Had Barnabas not given John Mark a second chance, the Gospel of Mark might not have been written, neither might the Gospels of Matthew and Luke, for they based much of their material on Mark’s Gospel.

How different the New Testament and Christianity might be today without those three gospels—for countless millions of believers might not have come to faith in Jesus Christ throughout these two thousand years!

As we reflect on the Acts account of Paul, Barnabas, and John Mark, it’s important to ask ourselves:

  • Are there John Marks in our lives—boys and girls, and young men and women—who have failed and disappointed us?
  • Can you and I be a Barnabas to them? Are we willing to encourage and mentor them despite their previous failures?

Giving them additional chances—along with our mentoring and encouragement—could change their lives completely.

And, like John Mark, the lives and contributions of these young people could impact our society and world in significant ways in years to come.

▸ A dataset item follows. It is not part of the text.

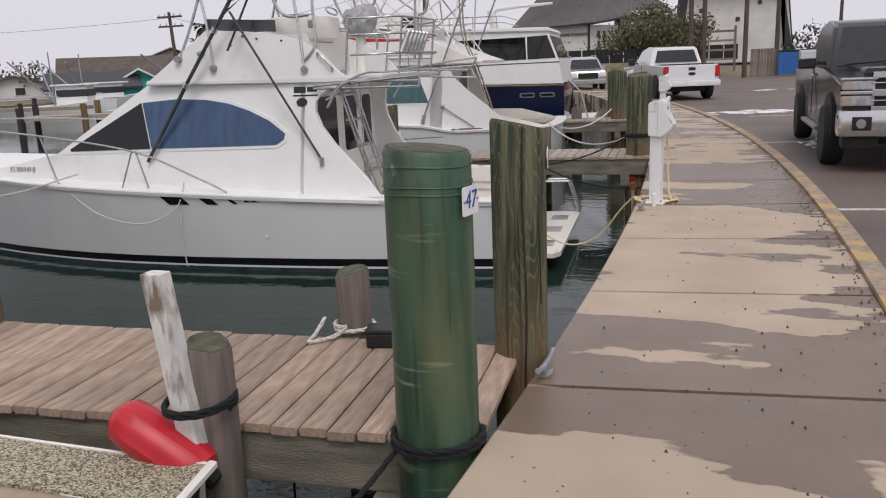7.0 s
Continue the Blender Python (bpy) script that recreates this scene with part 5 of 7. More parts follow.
def build_boat_three(b):
    hull = b.add("hull", b.band(None, -0.9, n=50), HULL_WHITE, "white topsides with a dark sheer line", smooth=True)
    b.add("boot_stripe", b.band(-0.9, -1.4, 0.003), BOOT_BLACK, smooth=True)
    b.add("sheer_line", b.band(lambda u: -0.27 + 0.05 * (4.66 - u), lambda u: -0.285 + 0.05 * (4.66 - u), 0.005, 0.01, 2.7, 8.0), DARK_TRIM, smooth=True)
    b.add("transom", b.transom_panel(0.03, -0.9, 0.12), HULL_WHITE, smooth=True)
    b.add("transom_foot", b.transom_panel(-0.9, -1.4, 0.12, out=-0.07), BOOT_BLACK)
    b.add("rub_rail", b.band(lambda u: b.zs(u), lambda u: b.zs(u) - 0.05, 0.03, 0.03, n=50), GELCOAT, "white rub rail with a dark joint", smooth=True)
    b.add("rail_joint", b.band(lambda u: b.zs(u) - 0.05, lambda u: b.zs(u) - 0.062, 0.02, 0.02, n=50), DARK_TRIM, smooth=True)
    for side in (-1, 1):
        b.add("covering_board", b.covering(-0.02, 2.4, 0.3, 0.015, sides=(side,)), CREAM_COAT)
        b.add("toe_rail", tube(bmesh.new(), [(u, side * (b.hb(u) - 0.08), b.zs(u) + 0.035) for u in np.linspace(0.7, 2.3, 6)], 0.018, 6), TEAK, "dark varnished toe rail")
    b.add("stern_board", b.stern_board(0.3, 0.0165, 0.12), CREAM_COAT)
    b.add("cockpit_sole", slab(bmesh.new(), [(0.1, -1.5), (2.4, -1.6), (2.4, 1.6), (0.1, 1.5)], lambda p, q, w: (p, q, -0.6 - w), 0.05), CREAM_COAT)
    for side in (-1, 1):
        b.add("cockpit_wall", slab(bmesh.new(), [(0.1, -0.6), (2.6, -0.6), (2.6, 0.3), (1.2, 0.28), (0.1, 0.02)], lambda p, q, w, s=side: (p, s * (b.hb(p) - 0.27 - w), q), 0.05), CREAM_COAT)
    b.add("foredeck", b.deck(2.5, 12.3, 0.02, 0.1, n=30), GELCOAT, smooth=True)
    hw = lambda u, z: 1.78 - 0.1 * z - 0.03 * (u - 2)
    b.add("cabin", block([(2.75, -0.6), (2.75, 1.56), (5.9, 1.6), (8.6, 0.75), (8.6, 0.2)], hw), GELCOAT, "white cabin")
    wing = [(0.95, 0.0), (1.25, 0.29), (2.06, 0.93), (2.45, 1.28), (2.58, 1.58), (2.98, 1.58), (3.1, 0.0)]
    far_wing = [(2.1, 0.0), (2.4, 0.9), (2.58, 1.58), (2.98, 1.58), (3.1, 0.0)]
    for side in (-1, 1):
        b.add("side_wing", side_panel(wing if side < 0 else far_wing, hw, side), GELCOAT, "white sloping cabin wing")
        fr = b.add("window_trim", side_panel([(3.03, 0.61), (3.38, 1.5), (5.66, 1.42), (6.85, 0.64)], hw, side, 0.012, 0.02), GELCOAT, "raised white window frame")
        b.add("side_window", side_panel([(3.1, 0.66), (3.43, 1.45), (4.5, 1.42), (4.55, 0.66)], hw, side, 0.019, 0.014), TEAL_SHADE, "teal curtained window", fr)
        b.add("side_window", side_panel([(4.6, 0.66), (4.56, 1.42), (5.6, 1.37), (6.7, 0.68)], hw, side, 0.019, 0.014), TEAL_SHADE, "teal curtained window", fr)
        b.add("grab_rail", tube(bmesh.new(), [(2.97, side * 1.68, 1.74), (4.4, side * 1.66, 1.78), (5.9, side * 1.6, 1.85)], 0.016, 6), DULL_STEEL, "dull grab rail", smooth=True)
        for u in (3.6, 4.5, 5.4):
            b.add("rail_post", tube(bmesh.new(), [(u, side * 1.66, 1.62), (u, side * 1.63, 2.0)], 0.012, 6), DULL_STEEL)
    b.add("aft_glass", cross_panel(rounded(-1.3, 0.2, 0.6, 1.36, 0.05), 2.73, 0.012), GLASS, "dark aft glass")
    b.add("aft_door", cross_panel(rounded(0.7, -0.5, 1.3, 1.36, 0.05), 2.735, 0.012), TEAK, "brown cabin door")
    hwb = lambda u, z: 1.64 - 0.12 * (z - 1.6)
    fly = [(1.72, 1.57), (1.7, 1.64), (2.1, 1.78), (2.53, 1.96), (3.03, 2.2), (5.46, 2.36), (6.5, 1.72), (6.4, 1.56)]
    bm = block(fly, hwb)
    bmesh.ops.bevel(bm, geom=[e for e in bm.edges if abs(e.verts[0].co.y - e.verts[1].co.y) < 0.2], offset=0.03, segments=2, affect="EDGES")
    b.add("flybridge", bm, CREAM_COAT, "cream flybridge with a pointed overhang", smooth=True)
    b.add("brow_line", block([(2.6, 1.545), (2.6, 1.565), (6.2, 1.585), (6.2, 1.56)], lambda u, z: hwb(u, z) + 0.006), DARK_TRIM, "dark brow line")
    for side in (-1, 1):
        b.add("red_stripe", side_panel([(3.03, 2.17), (3.05, 2.195), (5.4, 2.35), (5.5, 2.24)], hwb, side, 0.006, 0.006), LAMP_RED, "red stripe")
    b.add("bridge_screen", block([(4.6, 2.3), (4.7, 2.58), (5.9, 2.62), (5.7, 2.2)], lambda u, z: 1.35), CANVAS_GREY, "grey canvas spray screen")
    b.add("bridge_house", block([(3.2, 2.15), (3.3, 2.5), (4.2, 2.56), (4.5, 2.25)], lambda u, z: 0.9), CREAM_COAT, "cream helm pod")
    b.add("covered_seat", box(bmesh.new(), (3.8, -0.5, 2.5), (4.1, 0.0, 2.82), 0.09), RUBBER, "black covered seat", smooth=True)
    # tower: two tube rings with a lattice between, a dark canvas roof, crossing legs
    lo_ring = [(p, q, 3.42 + 0.03 * (p - 2.2)) for p, q in rounded(2.25, -1.0, 5.95, 1.0, 0.3)]
    hi_ring = [(p, q, 3.62 + 0.03 * (p - 2.2)) for p, q in rounded(2.15, -1.06, 6.05, 1.06, 0.3)]
    top = b.add("tower_top", tube(bmesh.new(), lo_ring + [lo_ring[0]], 0.026, 6), TUBE_WHITE, "white tube tower top with a dark canvas roof", smooth=True)
    b.add("tower_rim", tube(bmesh.new(), hi_ring + [hi_ring[0]], 0.026, 6), TUBE_WHITE, "white tube rim", top, True)
    for i in range(13):
        u = 2.4 + 3.4 * i / 12
        for s in (-1, 1):
            z = 3.42 + 0.03 * (u - 2.2)
            b.add("lattice_bar", tube(bmesh.new(), [(u, s, z), (u + (0.28 if i % 2 else -0.28), s * 1.05, z + 0.2)], 0.014, 5), TUBE_WHITE, "", top)
        if i % 2 == 0:
            b.add("cross_bar", tube(bmesh.new(), [(u, -1.0, z), (u, 1.0, z)], 0.018, 5), TUBE_WHITE, "", top)
    b.add("canvas_roof", slab(bmesh.new(), rounded(2.35, -0.95, 4.8, 0.95, 0.2), lambda p, q, w: (p, q, 3.5 + 0.03 * (p - 2.2) + w), 0.05), RUBBER, "black canvas roof", top)
    b.add("forward_pod", box(bmesh.new(), (5.0, -0.9, 3.48), (6.05, -0.2, 3.7), 0.05), CREAM_COAT, "cream radar pod", top, True)
    for s in (-1, 1):
        for (u0, z0), (u1, z1) in (((2.55, 1.95), (2.35, 3.42)), ((5.5, 2.38), (5.75, 3.52)), ((3.0, 2.2), (4.7, 3.48)), ((5.0, 2.35), (3.2, 3.44)), ((4.2, 2.3), (5.7, 3.52)),
                                   ((4.1, 2.28), (2.45, 3.42)), ((6.2, 1.95), (4.9, 3.5)), ((2.3, 1.86), (3.4, 3.45)), ((3.4, 2.22), (3.4, 3.45)), ((4.75, 2.32), (5.4, 3.52))):
            b.add("tower_leg", tube(bmesh.new(), [(u0, s * 1.5, z0), (0.5 * (u0 + u1), s * 1.24, 0.5 * (z0 + z1)), (u1, s * 1.0, z1)], 0.02, 6), TUBE_WHITE, "white aluminium tower tube", smooth=True)
        for pts in ([(2.7, s * 1.4, 2.62), (4.2, s * 1.3, 2.7), (5.7, s * 1.2, 2.75)], [(3.1, s * 1.5, 2.36), (4.4, s * 1.48, 2.46), (5.5, s * 1.4, 2.55)]):
            b.add("bridge_rail", tube(bmesh.new(), pts, 0.018, 6, 4), TUBE_WHITE, "white bridge rail", smooth=True)
    lad = None
    for s in (-0.17, 0.17):
        bm = tube(bmesh.new(), [(1.62, -1.2 + s, 0.08), (1.54, -1.2 + s, 0.2), (1.7, -1.15 + s, 0.8), (2.0, -1.1 + s, 1.6), (2.3, -1.0 + s, 2.35), (2.35, -0.9 + s, 3.45)], 0.02, 6, 4)
        ob = b.add("bridge_ladder" if s < 0 else "rail", bm, BRONZE, "tall dull bronze ladder" if s < 0 else "", lad, True)
        lad = lad or ob
    for i in range(11):
        t = i / 10
        u, v, z = 1.6 + 0.74 * t, -1.2 + 0.26 * t, 0.3 + 3.0 * t
        b.add("rung", tube(bmesh.new(), [(u, v - 0.17, z), (u, v + 0.17, z)], 0.016, 6), BRONZE, "", lad)
    for s in (-1, 1):
        b.add("outrigger_pole", tube(bmesh.new(), [(3.23, s * 1.82, 0.27), (1.78, s * 1.8, 3.72), (0.9, s * 1.8, 5.9)], 0.024, 6), DULL_STEEL, "grey outrigger pole", smooth=True)
        b.add("pole_foot", cyl(bmesh.new(), (3.26, s * 1.82, 0.14), (3.2, s * 1.82, 0.36), 0.05, seg=10), DULL_STEEL, "", smooth=True)
    b.add("stay_rail", tube(bmesh.new(), [(2.72, -1.76, 0.57), (1.91, -1.8, 0.06)], 0.02, 6), DULL_STEEL, "grey stay bar", smooth=True)
    b.add("stay_knob", cyl(bmesh.new(), (2.76, -1.76, 0.57), (2.68, -1.76, 0.55), 0.05, seg=12), DULL_STEEL, "", smooth=True)
    b.add("deck_cleat", tube(bmesh.new(), [(4.1, -1.8, 0.26), (4.2, -1.8, 0.29), (4.4, -1.8, 0.29), (4.5, -1.8, 0.26)], 0.016, 6), STEEL, "steel deck cleat")
    for u in (0.4, 0.5, 0.9):
        x, h = b.skin(u, -0.32 - 0.1 * (u == 0.9))
        b.add("drain_fitting", cyl(bmesh.new(), (x, -h + 0.01, -0.32 - 0.1 * (u == 0.9)), (x, -h - 0.02, -0.32 - 0.1 * (u == 0.9)), 0.026, seg=10), DULL_STEEL, "", hull)
    x, h = b.skin(3.9, -0.06)
    b.add("side_light", box(bmesh.new(), (x - 0.09, -h - 0.02, -0.13), (x + 0.09, -h + 0.02, 0.0), 0.02), GELCOAT, "small white fitting", hull)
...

You and I might be the difference between a young life failing or succeeding, so let’s not give up on them.

Remember, we have been the beneficiaries of second chances—the most important one being the grace and forgiveness of God through Jesus Christ.

So, be a Barnabas and ”encourage one another daily, as long as it is called Today, so that none of you may be hardened by sin’s deceitfulness” (Hebrews 3:13, NIV, ©1984).